When creating bytes with "b" prefix before string, what encoding does python use?

From the python doc:

Bytes literals are always prefixed with 'b' or 'B'; they produce an instance of the bytes type instead of the str type. They may only contain ASCII characters; bytes with a numeric value of 128 or greater must be expressed with escapes.

I know that I can create a bytes object with b prefix expression like: b'cool', this will convert a unicode string 'cool' into bytes. I'm aslo aware that bytes instance could be created by bytes() function but you need to specify the encoding argument: bytes('cool', 'utf-8').

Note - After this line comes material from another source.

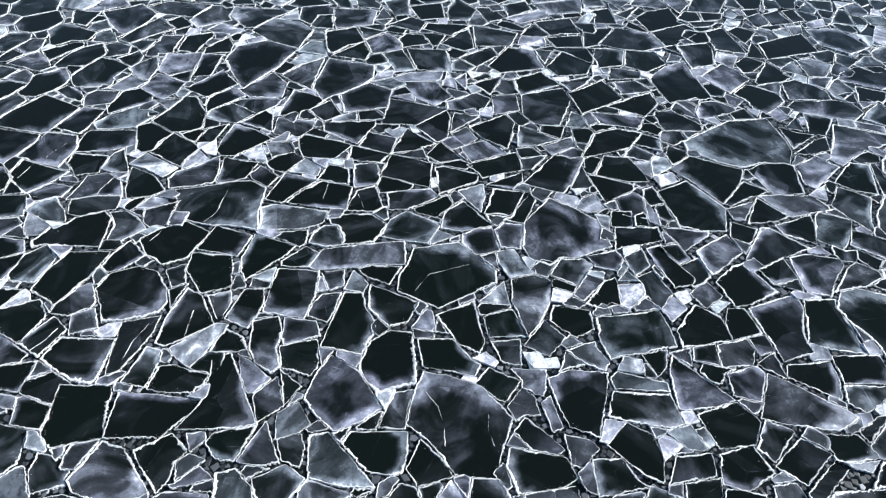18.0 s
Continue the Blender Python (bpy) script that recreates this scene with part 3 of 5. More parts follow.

From my understaing, I need to use one of the encoding rules if I want to tranlate a string into a sequence of bytes . I have done some experiments and it seems b prefix converts string into bytes using utf-8 encoding:

>>> a = bytes('a', 'utf-8')
>>> b'a' == a
True
>>> b = bytes('a', 'utf-16')
>>> b'a' == b
False

My question is when creating a bytes object through b prefix, what encoding does python use? Is there any doc that specifies this question? Does it use utf-8 or ascii as default?

Solution

The bytes type can hold arbitrary data. For example, (the beginning of) a JPEG image:

>>> with open('Bilder/19/01/IMG_3388.JPG', 'rb') as f:
...     head = f.read(10)

You should think of it as a sequence of integers. That's also how the type behaves in many aspects:

>>> list(head)
[255, 216, 255, 225, 111, 254, 69, 120, 105, 102]
>>> head[0]
255
>>> sum(head)
1712

For reasons of convenience (and for historical reasons, I guess), the standard representation of the bytes, and its literals, are similar to strings:

>>> head
b'\xff\xd8\xff\xe1o\xfeExif'

It uses ASCII printable characters where applicable, \xNN escapes otherwise. This is convenient if the bytes object represents text:

>>> 'Zoë'.encode('utf8')
b'Zo\xc3\xab'
>>> 'Zoë'.encode('utf16')
b'\xff\xfeZ\x00o\x00\xeb\x00'
>>> 'Zoë'.encode('latin1')
b'Zo\xeb'

When you type bytes literals, Python uses ASCII to decode them. Characters in the ASCII range are encoded the same way in UTF-8, that's why you observed the equivalence of b'a' == bytes('a', 'utf8'). A bit less misleading might be the expression b'a' == bytes('a', 'ascii').